I consider the question seriously, closing my eyes and allowing for an image to develop in my mind's eye like a photographic print.
"Well, for starters - there's the trees."
"The trees? What about them?"
"They're all crooked. You know - twisted, bent, warped. They look like they creep and swoon and reach out for things, rather than just grow as normal trees do. "
On the other end there is silence. Then: "Hey. Are you sure you're all right over there?"
"What? Oh of course. I'm just saying. The trees..."
I used to ask the locals what kind of trees they were at first - having assumed that they were a specific species, as their chaotic forms shared such a distinct aesthetic. But soon I understood that nearly any tree growing in Ireland takes on this twisty, meandering, almost ivy-like quality. Be it oak, ash, willow, rowan or pine, over time the crookedness eclipses any distinguishing features of its species, until a Chestnut looks more similar to a Hawthorne than one might ever imagine possible.
What causes this distorted growth in the trees dominating the landscape? The logical assumption is that the strong winds are at fault. This is most obvious in exposed areas, where you can tell the dominant wind direction by the perma-bend of the trees. Even the cabbages grow crooked! But what then of the crooked trees in dense forests?
How the vines manage to arrange themselves in braided, almost geometric patterns is another wondrous feature of the trees. Often the vines are cut off at the roots by those who wish to see the tree live. But rather than shriveling up and falling off, the vines become petrified in place, clutching the tree and stunting its growth even while lifeless. What would those trees now look like with the vines forcibly removed, I have often wondered when cycling past these grotesque living statues.

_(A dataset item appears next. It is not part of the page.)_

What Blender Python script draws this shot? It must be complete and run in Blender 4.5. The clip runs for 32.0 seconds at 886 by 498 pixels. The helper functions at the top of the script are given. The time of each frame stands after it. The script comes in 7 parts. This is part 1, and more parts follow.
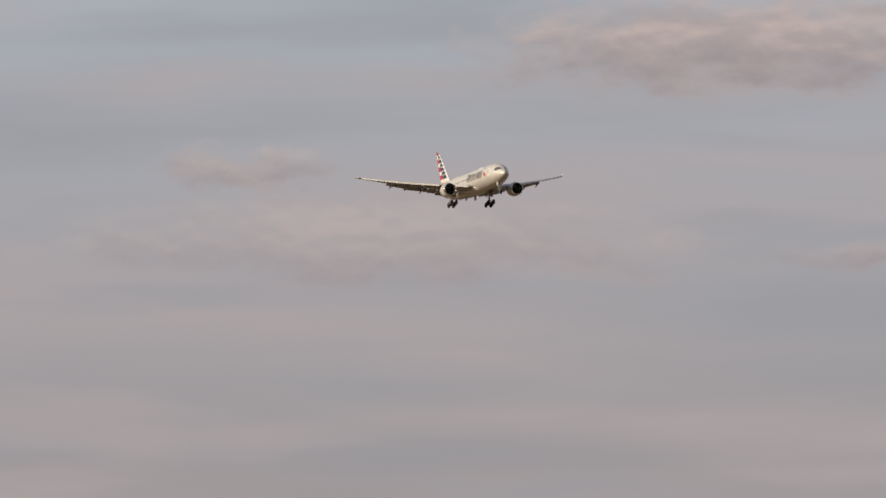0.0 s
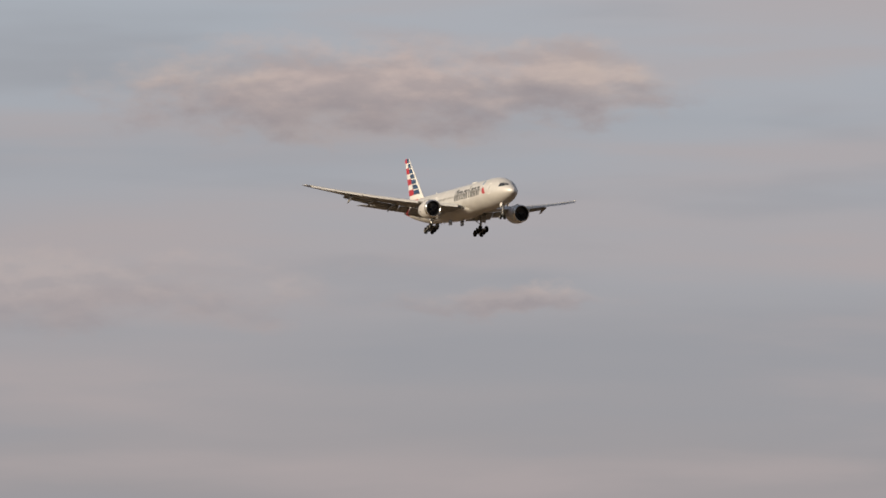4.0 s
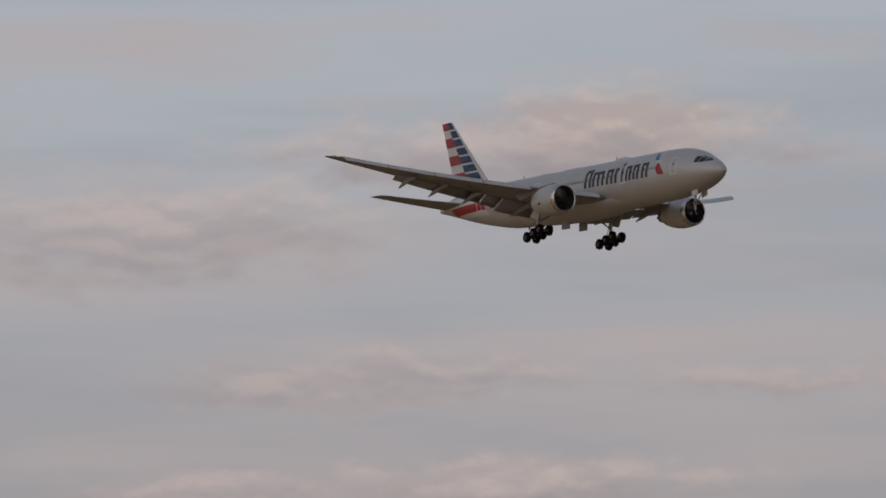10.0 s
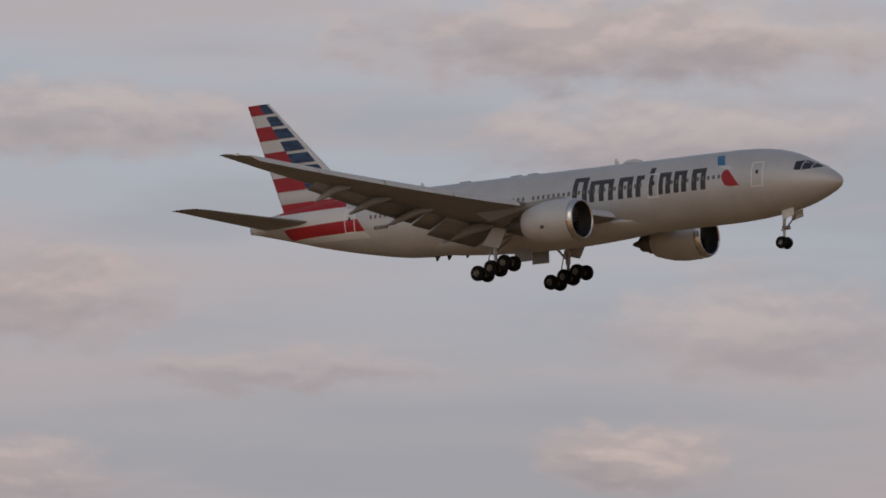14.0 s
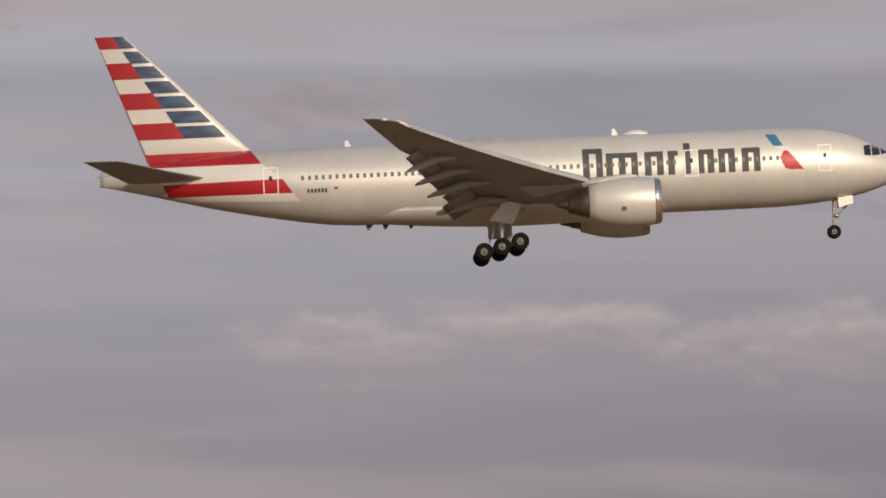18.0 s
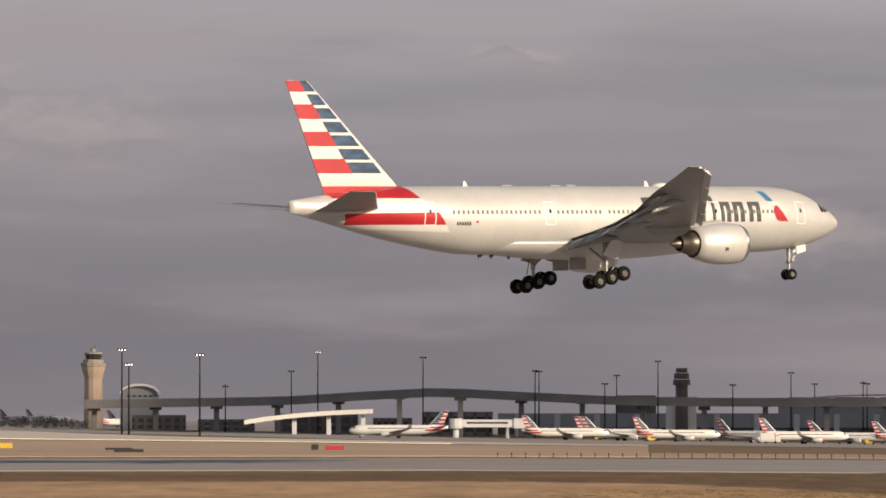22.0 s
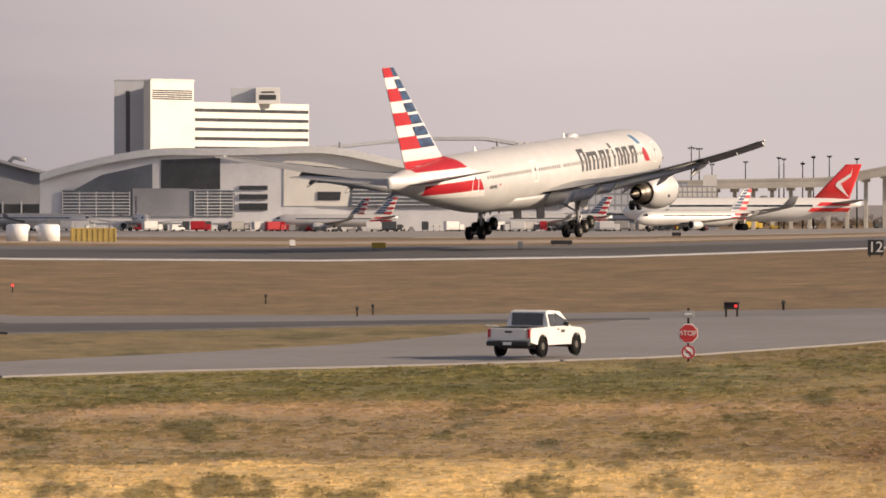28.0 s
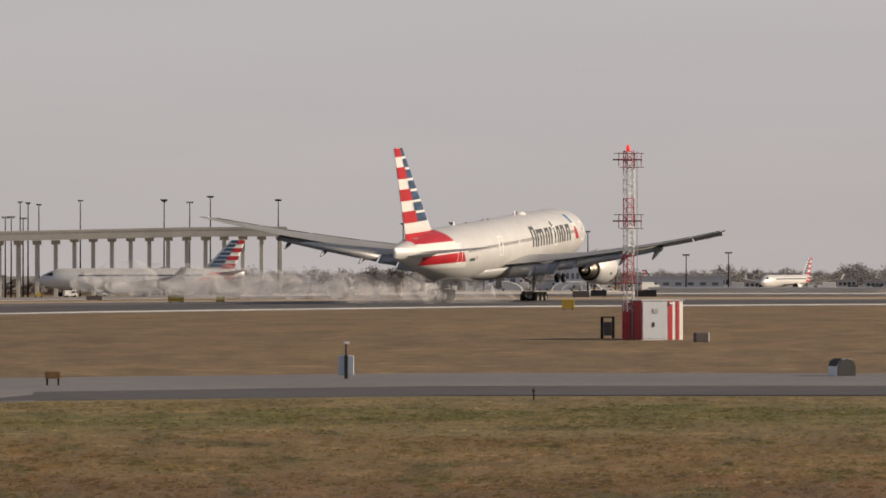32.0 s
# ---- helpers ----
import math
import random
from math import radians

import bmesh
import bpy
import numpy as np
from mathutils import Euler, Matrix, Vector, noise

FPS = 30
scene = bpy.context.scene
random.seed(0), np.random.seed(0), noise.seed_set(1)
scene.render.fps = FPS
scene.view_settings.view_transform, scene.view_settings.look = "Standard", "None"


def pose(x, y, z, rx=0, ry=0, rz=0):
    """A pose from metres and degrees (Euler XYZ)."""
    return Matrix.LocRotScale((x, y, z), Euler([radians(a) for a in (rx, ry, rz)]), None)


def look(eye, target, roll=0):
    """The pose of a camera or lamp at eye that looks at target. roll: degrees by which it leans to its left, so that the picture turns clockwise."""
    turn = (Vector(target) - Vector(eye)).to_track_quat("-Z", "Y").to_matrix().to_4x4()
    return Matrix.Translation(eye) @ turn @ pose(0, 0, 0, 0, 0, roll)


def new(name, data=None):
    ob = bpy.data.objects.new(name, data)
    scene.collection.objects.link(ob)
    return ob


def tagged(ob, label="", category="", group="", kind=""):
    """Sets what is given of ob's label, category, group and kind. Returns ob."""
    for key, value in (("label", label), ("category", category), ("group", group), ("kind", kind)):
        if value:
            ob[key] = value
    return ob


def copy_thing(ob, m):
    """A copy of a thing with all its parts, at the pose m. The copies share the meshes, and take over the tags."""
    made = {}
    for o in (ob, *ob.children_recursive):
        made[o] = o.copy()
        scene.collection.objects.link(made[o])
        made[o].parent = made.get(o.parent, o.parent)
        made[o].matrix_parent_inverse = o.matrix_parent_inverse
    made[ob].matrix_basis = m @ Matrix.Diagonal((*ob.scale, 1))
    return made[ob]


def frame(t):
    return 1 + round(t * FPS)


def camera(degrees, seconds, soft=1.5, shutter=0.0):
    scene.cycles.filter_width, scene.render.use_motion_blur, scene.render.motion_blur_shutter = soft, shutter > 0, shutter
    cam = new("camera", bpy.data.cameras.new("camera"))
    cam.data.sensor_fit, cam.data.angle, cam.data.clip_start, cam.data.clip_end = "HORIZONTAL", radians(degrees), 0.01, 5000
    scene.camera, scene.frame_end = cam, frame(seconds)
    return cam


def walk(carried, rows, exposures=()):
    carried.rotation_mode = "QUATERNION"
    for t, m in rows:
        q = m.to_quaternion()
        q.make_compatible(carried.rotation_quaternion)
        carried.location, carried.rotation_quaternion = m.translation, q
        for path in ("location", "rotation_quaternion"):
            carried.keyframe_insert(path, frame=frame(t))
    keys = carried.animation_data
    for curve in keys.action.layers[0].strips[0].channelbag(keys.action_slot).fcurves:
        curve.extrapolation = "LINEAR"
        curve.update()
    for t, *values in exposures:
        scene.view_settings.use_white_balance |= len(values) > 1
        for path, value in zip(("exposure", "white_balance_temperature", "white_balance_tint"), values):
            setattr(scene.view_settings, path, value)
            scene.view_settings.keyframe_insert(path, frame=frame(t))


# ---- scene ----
# A wide-body airliner lands past a fixed viewpoint that pans after it.
EYE = (0.0, 0.0, 5.0)
cam = camera(9.0, 32.0, soft=1.7)


def aim(az, el):
    """The viewpoint's pose, turned az degrees from +y towards +x and el degrees up."""
    a, e = radians(az), radians(el)
    way = Vector((math.sin(a) * math.cos(e), math.cos(a) * math.cos(e), math.sin(e)))
    return look(EYE, Vector(EYE) + 100 * way)


walk(cam, [
    (0.0, aim(-72.352, 3.618)),
    (0.5, aim(-71.653, 3.621)),
    (1.0, aim(-71.350, 3.584)),
    (1.5, aim(-70.796, 3.769)),
    (2.0, aim(-70.362, 3.957)),
    (2.5, aim(-69.867, 4.032)),
    (3.0, aim(-69.210, 4.074)),
    (3.5, aim(-68.767, 4.110)),
    (4.0, aim(-68.478, 4.092)),
    (4.5, aim(-68.054, 4.025)),
    (5.0, aim(-67.665, 3.955)),
    (5.5, aim(-67.178, 3.917)),
    (6.0, aim(-66.378, 3.937)),
    (6.5, aim(-65.186, 4.024)),
    (7.0, aim(-63.876, 4.164)),
    (7.5, aim(-63.298, 4.317)),
    (8.0, aim(-62.468, 4.492)),
    (8.5, aim(-61.577, 4.540)),
    (9.0, aim(-60.215, 4.525)),
    (9.5, aim(-58.984, 4.465)),
    (10.0, aim(-57.239, 4.499)),
    (10.5, aim(-55.497, 4.597)),
    (11.0, aim(-52.915, 4.654)),
    (11.5, aim(-50.547, 4.712)),
    (12.0, aim(-48.238, 4.690)),
    (12.5, aim(-45.779, 4.621)),
    (13.0, aim(-42.760, 4.554)),
    (13.5, aim(-39.645, 4.713)),
    (14.0, aim(-36.077, 4.940)),
    (14.5, aim(-32.128, 4.933)),
    (15.0, aim(-27.782, 4.730)),
    (15.5, aim(-23.190, 4.451)),
    (16.0, aim(-18.546, 4.227)),
    (16.5, aim(-13.965, 4.123)),
    (17.0, aim(-9.360, 4.066)),
    (17.5, aim(-4.323, 3.775)),
    (18.0, aim(0.307, 3.462)),
    (18.5, aim(4.751, 3.277)),
    (19.0, aim(8.684, 3.122)),
    (19.5, aim(14.017, 2.735)),
    (20.0, aim(17.954, 2.495)),
    (20.5, aim(21.399, 2.335)),
    (21.0, aim(24.794, 2.091)),
    (21.5, aim(27.584, 1.881)),
    (22.0, aim(30.913, 1.655)),
    (22.5, aim(34.345, 1.359)),
    (23.0, aim(37.102, 1.042)),
    (23.5, aim(39.854, 0.727)),
    (24.0, aim(42.329, 0.503)),
    (24.5, aim(44.587, 0.258)),
    (25.0, aim(46.679, -0.058)),
    (25.5, aim(48.885, -0.296)),
    (26.0, aim(51.021, -0.463)),
    (26.5, aim(53.007, -0.577)),
    (27.0, aim(54.840, -0.656)),
    (27.5, aim(56.572, -0.693)),
    (28.0, aim(58.294, -0.642)),
    (28.5, aim(60.109, -0.399)),
    (29.0, aim(61.516, -0.209)),
    (29.5, aim(63.670, -0.136)),
    (30.0, aim(65.022, 0.005)),
    (30.5, aim(66.497, 0.215)),
    (31.0, aim(67.732, 0.218)),
    (31.5, aim(69.007, 0.160)),
    (32.0, aim(69.566, 0.094)),
], exposures=[(0.0, 0.08, 6550, 10), (8.0, 0.08, 6500, 9), (13.0, 0.14, 6500, 10), (17.0, 0.18, 6550, 13), (18.0, 0.18, 6450, 12), (22.0, 0.26, 6550, 12), (24.0, 0.50, 6650, 13), (25.5, 0.46, 6700, 13), (27.5, 0.52, 6650, 17), (28.2, 0.48, 6600, 17), (29.0, 0.3, 6550, 15), (30.0, 0.22, 6350, 12), (31.0, 0.12, 6300, 12), (32.0, 0.12, 6300, 12)])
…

Unexpectedly that question was answered for me one day as I happened past a shop window in the small market town of Limavady. Inside its crafts and furnishings filled interior, a friendly looking gentleman was standing next to a vise in which appeared to be clamped a long wooden stick. To my delight I realised this person was making a shillelagh - a traditional Irish walking stick. Unable to help myself, I stopped my bike and walked in.
While, admittedly, my personal interest in shillelaghs is limited, I receive a surprising number of queries from American readers regarding where to purchase a "genuine" one. Happily, I am now equipped to advise on this matter: You can purchase a most assuredly genuine shillelagh, custom made to your specifications, from Raymond Boyd (raymondboyd23-at-hotmail-co-uk) - for a price that I assure you is gasp-evokingly reasonable.
After explaining the difference between shillelaghs used for walking, shooting, shepherding, and even fishing (see: "priest"), Raymond showed me his process for making them.
Because the sticks are made out of branches - most often hawthorn and blackthorn - which are inevitably quite crooked, after being trimmed, de-barked and cut down to size, they need to be straightened. This is done by steaming them, then drying them in a vise - a process that sometimes calls for several attempts.
Afterward, the sticks are cured, painted or lacquered, depending on the look and feel one is going for. Often decorative embellishments are added. Because the Roe Valley area is known for its salmon fishing, local makers of shillelaghs will sometimes decorate the sticks with tiny images of salmon.
But by far the most prized embellishments are the natural variations in the wood - such as the spiral indentations made by those braided choking vines, for instance.
Having eyed up a modest shillelagh that I wanted to buy as a gift, I wondered out loud whether it was a good idea to cycle with it (this was only the start of my ride, and I had planned to do about 30 miles).
Next thing I knew, we were attaching it with twine to my bicycle's top tube, the usual "Ach it'll be grand!" reassurances uttered. And funny enough - other than increasing my q-factor by a bit - the shillelagh was hardly noticeable. Staying in place for the duration of my ride it remained horizontally stiff and vertically compliant.
As I made my way home with a lacquered wooden stick tied to my top tube, I thought of the absurdity of it. Moreover, I thought of the absurdity and the loveliness of all those twisted crooked trees peppering the landscape. Even as we struggle to bend a stick into shape, it's the traces of crookedness that make it most charming, iconic, beloved and valuable. It is the same with the roads we love to travel on. And with the people we love to love. And with the thoughts and feelings we try to wrangle into forms we think they ought to have, only to be delighted when these thoughts and feelings surprise us by disobeying. The trees all around me, in their knotted untamable twistieness, appear to nod in agreement as they sway in the westerly wind.